The advent of machinery that could vastly increase the productive ability of workers ushered in economic system or organization that Marx termed as ‘Capitalism’. Marx saw such economic system required the division of labor for efficient production. Capitalism was responsible for the emergence of class system. Capitalist owned the tools while laborers possessed only their labor power. Capitalist ruled over laborers under their power of economic conditions and owned the means of production. The laborer was forced to sell his service to the tool owner for his living. This degraded, exploitive and dehumanized relationship made distinction between bourgeoisie and proletariat. Hunger is responsible to drive man towards work and the division of labor separates him from nature and from his own creativity leads to alienation from his true self.
Wright has felt that continuous hunger which kept him detached from himself and from his society. He protested against this hunger many times in the book. Wright’s autobiographical novel ‘Black Boy’ is nothing but the record of rebellious, spontaneous person against the white class supremacy. In the orphanage, he learns to distrust authority, symbolized by Miss Simon. When she tries to win his confidence, he rejects her: “Dread and Distrust had already become a daily part of my being and my memory grew sharp, my senses more impressionable. I began to be aware of myself as a distinct personality striving against others.” (Richard Wright, 1945:29,
30) His deep hunger, fear brings him in the state of escape. “Out I go back? No; hunger was back there; and fear.” He is aware that he has nothing to run to “In a confused and vague way I knew that I was doing more running away from than running towards something.”(Richard Wright, 1945:31) His father was always stranger, always somehow alien and remote. In a scene at the end of the chapter first Wright describes the meeting with his father, twenty-five years after he saw his father with the ‘strange woman’. “When I tried to talk to him I realized that though ties of blood made us kin, though I could see a shadow of my face in his face, though there was an echo of my voice, we were forever strangers, speaking a different language, living on vastly distant planes of reality. (Richard Wright, 1945:34)

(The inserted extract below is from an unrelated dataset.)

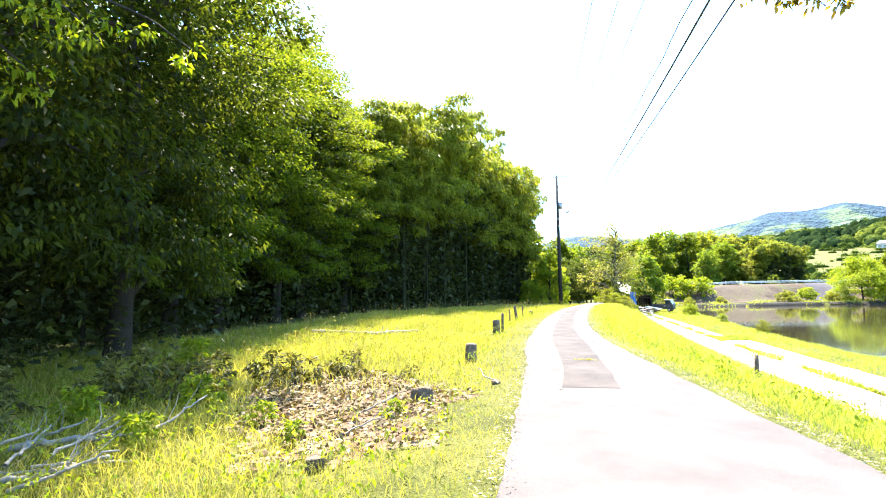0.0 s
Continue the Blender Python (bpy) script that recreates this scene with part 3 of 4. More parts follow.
# ---------------------------------------------------------------- concrete track by the pond
def slab_piece(y0, y1, a0, a1, b0, b1, rng, thick, gap):
    """One cast slab with chipped, rounded edges."""
    ys = np.linspace(y0 + gap, y1 - gap, 7)
    u = np.linspace(0, 1, 5)
    rows = []
    for y in ys:
        s = (y - y0) / (y1 - y0)
        l, r = a0 + (a1 - a0) * s + rng.uniform(-0.05, 0.05), b0 + (b1 - b0) * s + rng.uniform(-0.05, 0.05)
        rows.append([(l + (r - l) * k, y, SLAB_Z) for k in u])
    g = np.array(rows)
    edge = np.zeros((7, 5))
    edge[0], edge[-1], edge[:, 0], edge[:, -1] = 1, 1, 1, 1
    g[..., 2] += rng.uniform(-0.2, 0.2) * gap - 0.2 * gap * edge
    v = g.reshape(-1, 3)
    i = (np.arange(6)[:, None] * 5 + np.arange(4)[None, :]).reshape(-1, 1)
    f = [list(q) for q in np.concatenate([i, i + 1, i + 6, i + 5], 1)]
    loop = [k for k in range(5)] + [5 * k + 4 for k in range(1, 7)] + [30 + k for k in range(3, -1, -1)] + [5 * k for k in range(5, 0, -1)]
    n = len(v)
    low = v[loop] - np.array([0, 0, thick])
    v = np.concatenate([v, low])
    m = len(loop)
    f += [[loop[(k + 1) % m], loop[k], n + k, n + (k + 1) % m] for k in range(m)]
    return v, np.array(f)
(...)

Richard came to knowledge that his father was a black peasant who had gone failed in the city; whose life had been hopelessly snarled in the city, and who had at last fled the city- that same city which had lifted Richard in its burning arms and borne him toward alien and undreamed-of shores of knowing. Parental rejection is an explanation of Wright’s feeling of indifference and isolation within his own community, family and developing desire to escape the south.

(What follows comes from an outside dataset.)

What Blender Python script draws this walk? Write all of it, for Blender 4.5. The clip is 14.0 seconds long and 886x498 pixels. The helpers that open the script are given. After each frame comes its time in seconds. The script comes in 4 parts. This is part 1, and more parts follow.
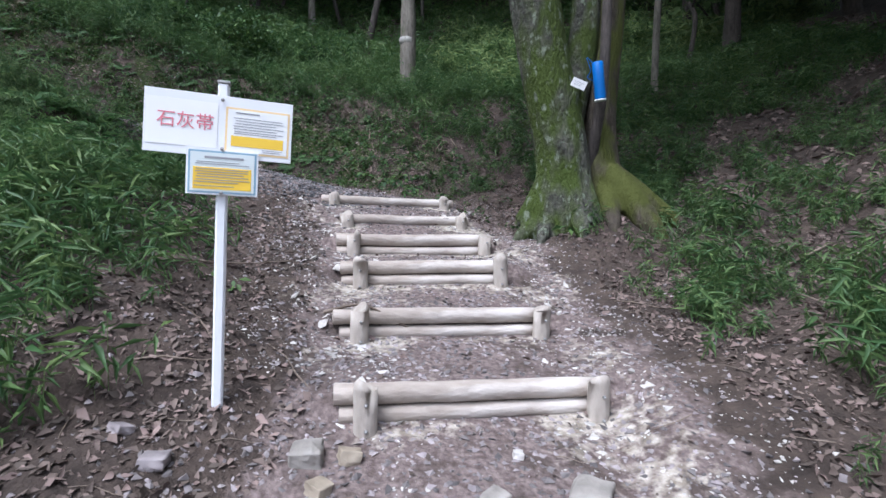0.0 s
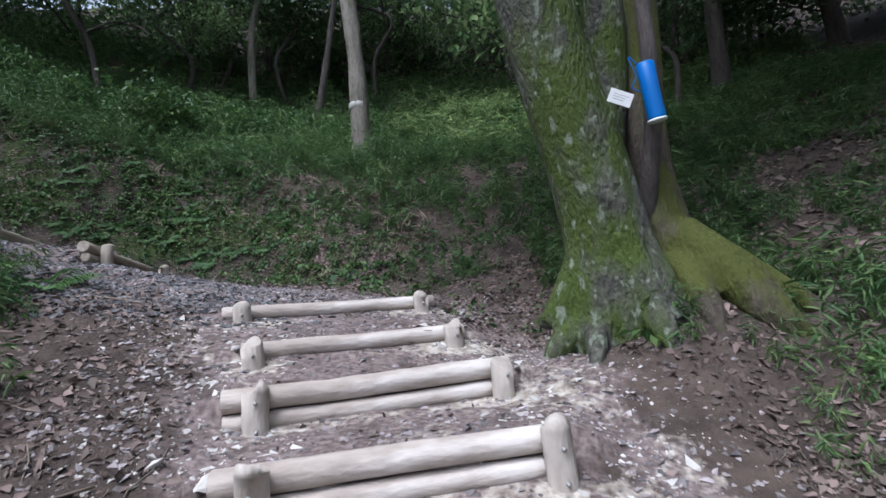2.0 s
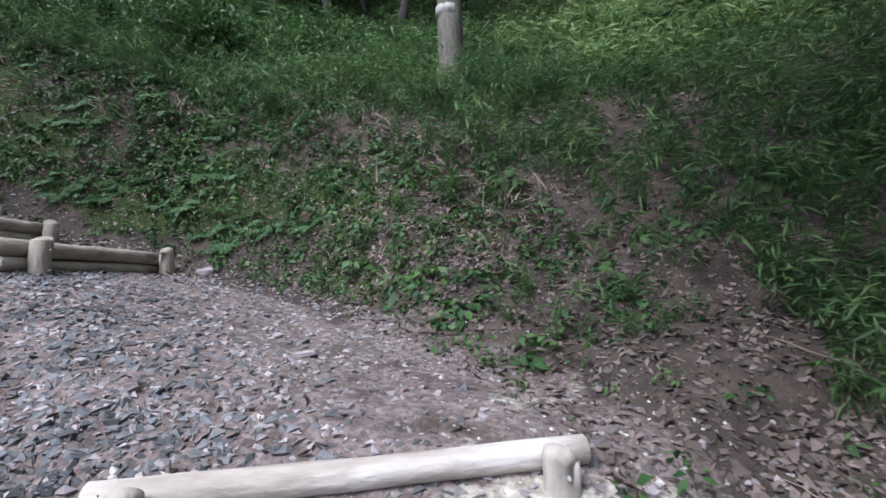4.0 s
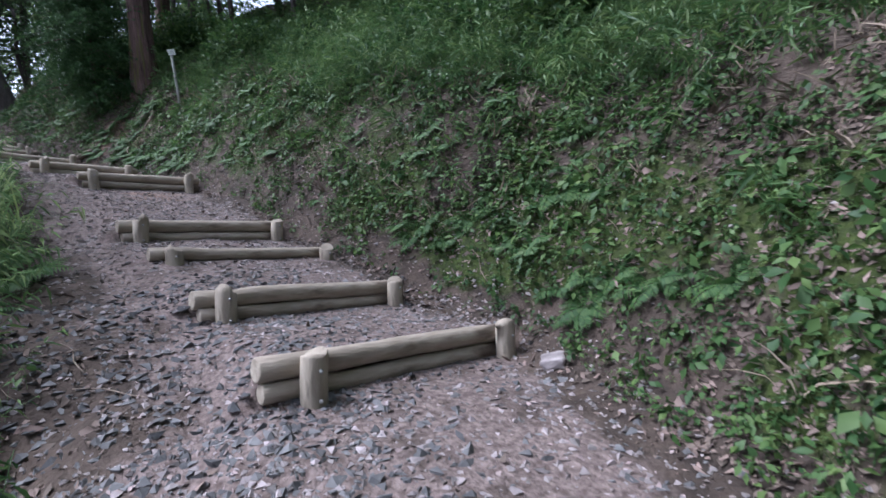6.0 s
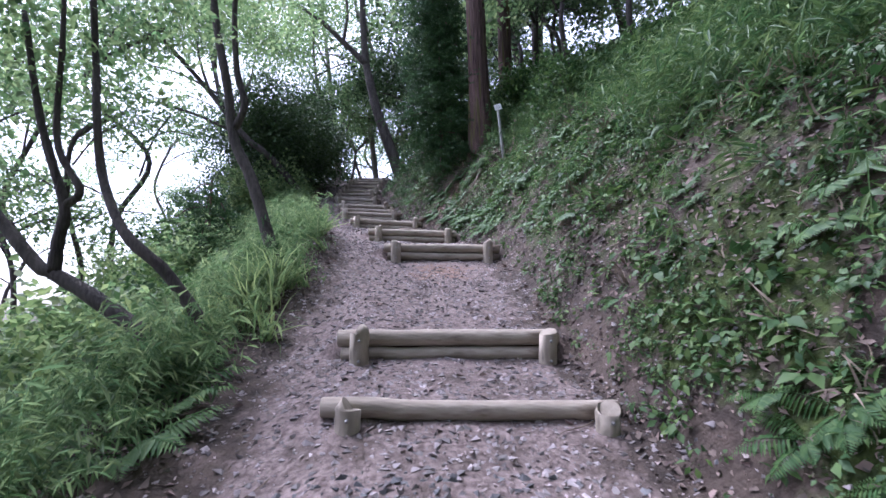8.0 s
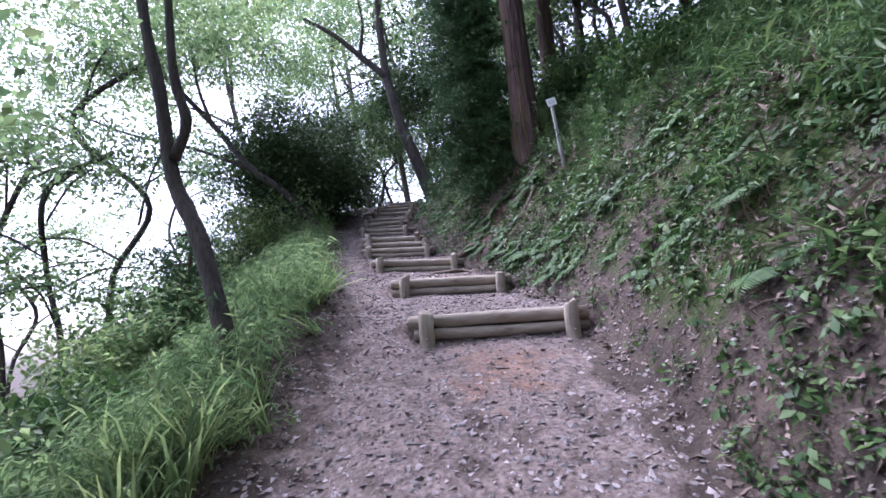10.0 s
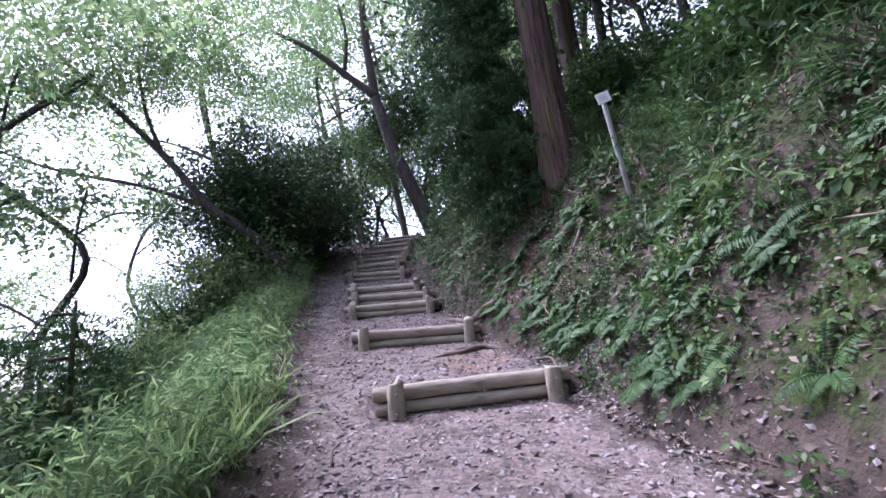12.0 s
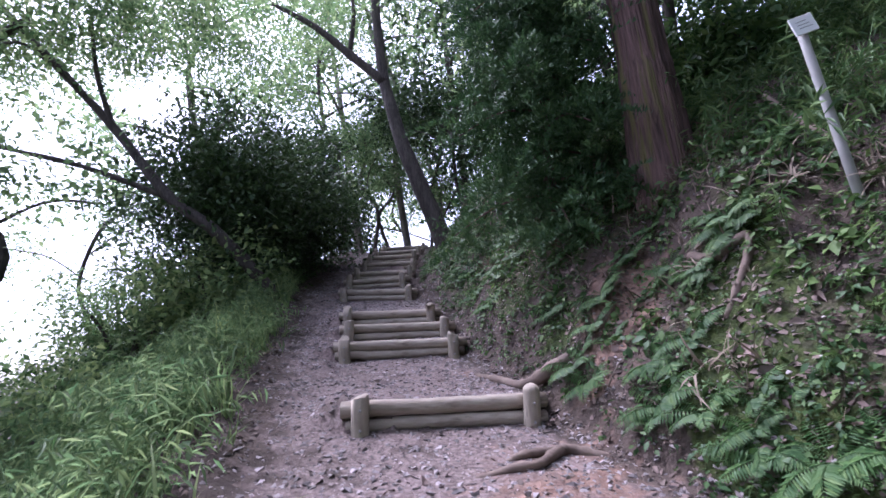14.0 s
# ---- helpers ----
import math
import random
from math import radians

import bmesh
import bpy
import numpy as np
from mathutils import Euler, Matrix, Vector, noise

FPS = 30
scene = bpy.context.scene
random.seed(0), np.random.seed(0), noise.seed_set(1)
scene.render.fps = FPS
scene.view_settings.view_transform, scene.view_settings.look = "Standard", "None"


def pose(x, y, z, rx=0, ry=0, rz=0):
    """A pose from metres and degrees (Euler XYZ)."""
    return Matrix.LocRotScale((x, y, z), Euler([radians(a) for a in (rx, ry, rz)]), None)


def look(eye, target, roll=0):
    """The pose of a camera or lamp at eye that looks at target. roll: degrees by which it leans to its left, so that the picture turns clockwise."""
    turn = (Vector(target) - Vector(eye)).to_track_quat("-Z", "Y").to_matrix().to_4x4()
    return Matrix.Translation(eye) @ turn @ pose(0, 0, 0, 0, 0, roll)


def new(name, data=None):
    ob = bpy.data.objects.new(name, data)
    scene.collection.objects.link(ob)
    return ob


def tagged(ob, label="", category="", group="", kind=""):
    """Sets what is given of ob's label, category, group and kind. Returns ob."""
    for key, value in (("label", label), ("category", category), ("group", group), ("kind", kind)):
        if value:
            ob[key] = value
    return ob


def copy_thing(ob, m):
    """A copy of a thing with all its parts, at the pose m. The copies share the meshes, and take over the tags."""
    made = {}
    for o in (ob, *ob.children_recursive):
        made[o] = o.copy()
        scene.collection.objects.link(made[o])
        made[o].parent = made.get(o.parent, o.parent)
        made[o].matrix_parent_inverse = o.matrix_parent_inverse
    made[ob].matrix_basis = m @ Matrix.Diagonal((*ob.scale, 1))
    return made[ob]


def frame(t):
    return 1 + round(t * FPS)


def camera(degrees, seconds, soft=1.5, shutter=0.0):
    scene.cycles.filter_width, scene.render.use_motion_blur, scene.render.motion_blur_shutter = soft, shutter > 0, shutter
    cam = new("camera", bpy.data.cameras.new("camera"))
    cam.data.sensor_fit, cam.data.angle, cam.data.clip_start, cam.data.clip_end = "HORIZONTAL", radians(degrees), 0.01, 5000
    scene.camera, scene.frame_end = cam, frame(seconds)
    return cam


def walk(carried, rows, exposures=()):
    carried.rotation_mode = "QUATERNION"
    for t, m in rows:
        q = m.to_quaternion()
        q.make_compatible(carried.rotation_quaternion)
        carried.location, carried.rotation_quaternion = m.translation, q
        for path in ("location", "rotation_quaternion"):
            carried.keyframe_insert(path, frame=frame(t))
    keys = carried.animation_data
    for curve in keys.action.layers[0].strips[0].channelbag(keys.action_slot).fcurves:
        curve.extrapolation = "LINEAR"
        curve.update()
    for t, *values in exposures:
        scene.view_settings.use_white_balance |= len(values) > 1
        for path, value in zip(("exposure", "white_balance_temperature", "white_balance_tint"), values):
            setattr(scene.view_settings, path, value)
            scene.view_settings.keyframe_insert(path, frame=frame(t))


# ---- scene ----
cam = camera(83.3, 14.0, shutter=0.13)
PATH = [
    (0, (0.097, -0.006, 1.37), (0.041, 1.992, 1.307), 1.1),
    (0.5, (0.112, 0.42, 1.43), (0.001, 2.416, 1.41), -1.1),
    (1, (0.055, 0.923, 1.526), (0.015, 2.919, 1.636), -1.0),
    (1.5, (0.058, 1.473, 1.581), (0.116, 3.464, 1.753), -1.9),
    (2, (0.001, 2.06, 1.64), (0.068, 4.043, 1.887), -4.3),
    (2.2, (-0.035, 2.26, 1.723), (0.062, 4.24, 1.99), -2.9),
    (4.3, (-0.256, 4.65, 2.478), (-0.741, 6.59, 2.42), -2.3),
    (4.5, (-0.337, 4.87, 2.486), (-1.011, 6.752, 2.443), -4.4),
    (5, (-0.618, 5.348, 2.655), (-1.662, 7.048, 2.519), -5.6),
    (5.5, (-0.732, 5.761, 2.847), (-2.023, 7.279, 2.684), -4.6),
    (6, (-1.015, 6.142, 2.943), (-2.611, 7.346, 2.913), -5.9),
    (6.5, (-1.345, 6.497, 3.2), (-3.136, 7.389, 3.194), -5.6),
    (7, (-1.666, 6.854, 3.313), (-3.618, 7.29, 3.337), -6.1),
    (7.5, (-2.172, 7.124, 3.396), (-4.167, 7.19, 3.533), -3.1),
    (8, (-2.682, 7.321, 3.538), (-4.669, 7.247, 3.754), -2.5),
    (8.5, (-3.167, 7.387, 3.655), (-5.133, 7.167, 3.95), -5.8),
    (8.7, (-3.4, 7.367, 3.685), (-5.359, 7.125, 4.008), -3.6),
    (10.8, (-5.708, 7.052, 4.485), (-7.677, 6.83, 4.759), -7.4),
    (11, (-5.933, 7.032, 4.511), (-7.903, 6.819, 4.784), -5.9),
    (11.5, (-6.493, 7.004, 4.81), (-8.46, 6.775, 5.085), -7.3),
    (12, (-7.013, 6.871, 4.967), (-8.962, 6.658, 5.363), -8.4),
    (12.5, (-7.555, 6.777, 5.076), (-9.517, 6.607, 5.422), -4.8),
    (13, (-8.061, 6.562, 5.211), (-10.018, 6.354, 5.57), -5.5),
    (13.5, (-8.547, 6.386, 5.346), (-10.502, 6.188, 5.72), -3.4),
    (14, (-9.014, 6.256, 5.503), (-10.956, 6.069, 5.943), -5.7),
]
walk(cam, [(t, look(eye, target, roll)) for t, eye, target, roll in PATH], [(0.0, 0.95, 5500, 13), (2.0, 0.85, 5500, 13), (4.3, 1.2, 5500, 12), (5.4, 1.15, 5500, 13), (6.6, 1.65, 5400, 21), (7.5, 1.85, 5400, 25), (11.0, 1.9, 5450, 31), (14.0, 1.85, 5450, 33)])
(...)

The first chapter sets the scene for Wright’s isolations from others in his environment. Here, Wright’s future resistance to accept the authority of his parents, family and white community begins. Richard comes to know how easily Blacks have trapped for generations and he might repeat the pattern. When he was twelve years’ old; he has alienated from most of his family because his family treats him as an outsider. He is always beaten by mother, grandmother, sometimes by relatives too. He is taught not to resist their slaps, but rather welcome them submissively. Uncle Tom beats him to discipline him. He is repeatedly threatened, injured by whites. For instance, when working in clothing stores, he was haphazardly threatened. At the optical company, Mr. Olin tries to get Richard and another young man Harrison, to kill each other, simply for his own sport.
Richard feels detachment from his classmates for next several years. He was alienated from his supervisors and coworkers when he worked part-time. It is because Richard was behaving differently than other Black children. The community tries to shame him into submission which he refuses. Richard determines to be a writer in his sixteenth but he knew the dangers of the Black youth having that aspiration while living in the south, so he decided of getting away and going to north in future.

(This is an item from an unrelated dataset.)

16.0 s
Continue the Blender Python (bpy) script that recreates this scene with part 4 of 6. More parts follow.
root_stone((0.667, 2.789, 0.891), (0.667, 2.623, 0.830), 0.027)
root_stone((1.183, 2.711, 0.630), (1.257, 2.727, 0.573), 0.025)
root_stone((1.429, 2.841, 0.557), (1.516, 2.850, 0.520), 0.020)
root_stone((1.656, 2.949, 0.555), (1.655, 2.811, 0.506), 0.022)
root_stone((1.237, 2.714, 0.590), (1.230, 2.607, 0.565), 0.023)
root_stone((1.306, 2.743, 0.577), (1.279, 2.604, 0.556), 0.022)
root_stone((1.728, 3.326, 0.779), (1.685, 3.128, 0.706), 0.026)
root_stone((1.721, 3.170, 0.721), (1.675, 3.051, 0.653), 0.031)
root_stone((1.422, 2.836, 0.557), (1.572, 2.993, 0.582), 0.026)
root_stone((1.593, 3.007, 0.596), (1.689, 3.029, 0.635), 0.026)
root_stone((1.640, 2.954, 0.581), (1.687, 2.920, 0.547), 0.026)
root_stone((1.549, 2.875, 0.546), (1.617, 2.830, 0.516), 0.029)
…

Wright is rebellious in nature and whatever has described in ‘Black Boy’ is objective and cool in tone. He is not religious like his mother and grandmother. His family and friends repeatedly try to convince him to pray god but he refuses because spiritually and intellectually he is alone as well as cynical and atheist too. Therefore he feels lonely in the Church. Wright cannot understand why Blacks are content to remain uneducated. He is clever and curious; questions about life and tries to learn new things.
Throughout his life Richard is violently forced away from the White world by fear of abuse. He was ignored or silenced even at work. No one was interesting in him. His suggestions were considered as skeptic or hostile. When he reaches at north, he feels lonely at first because he cannot understand what anyone is saying due to their different accents. Everyone around him was so different as to be impossible to relate him because he had no friends there until he meets the Irishman at the post office.
“At the age of twelve before I had had one full year of formal schooling, I had a conception of life that no experience would ever erase, a predilection for what was real that no argument could ever gainsay, a sense of the world that was mine and mine alone, a notion as to what life meant that no education could even alter, a conviction that the meaning of living came only when one was struggling to wring a meaning out of meaningless suffering.”(Richard Wright, 1945:100)
Autobiographies often provoke psychological analyses of their writers: one fascinating critical excursion into the psyche behind. ‘Black Boy’ has been offered by Ralph K White. He attempts a summary of Wright’s personality traits. He does not answer the question of to what extent Wright’s experiences within his family affected his attitudes towards race relations. However, he does identify those characteristics of Wright which seem to intrude upon Wright’s treatment of themes in many of his works. A tendency to be aggressive and to disapprove of others, a direction of aggressions towards southern whites, an emphasis on physical safety and security, a doubtful identification with other Negroes and a stereotyping of adults and white authority. All these personality characteristics might have originated in isolated experiences within his family. (Bringnano R. C., 1970:6) Richard, as some sort of heathen was isolated from the community. He was forced to attend and endure seventh day Adventist sermons of his granny. Though granny and his mother was frequently praying for him; Richard spiritually refuses to penetrate his shell and remains the ever stubborn heretic in his determination. Religion is also a cause of alienation because Richard does not share the same enthusiasm for religion as the community.
Works Cited:
“Alienation” The encyclopedia Britannica, Vol.I (Chicago; London, Toranto, 1979).
Feuerlicht, Ignace; ‘About, Against and for Alienation’, Alienation from the past to the future;
Connecticut (U SA); London (England); Greenwood press, 1978.print.
Murry, J. A. H. The Oxford English Dictionary. Oxford: Clarendon, 1993. Print. Wright, Richard ‘Black boy’, Harper Perennial modern classic edition, 2006.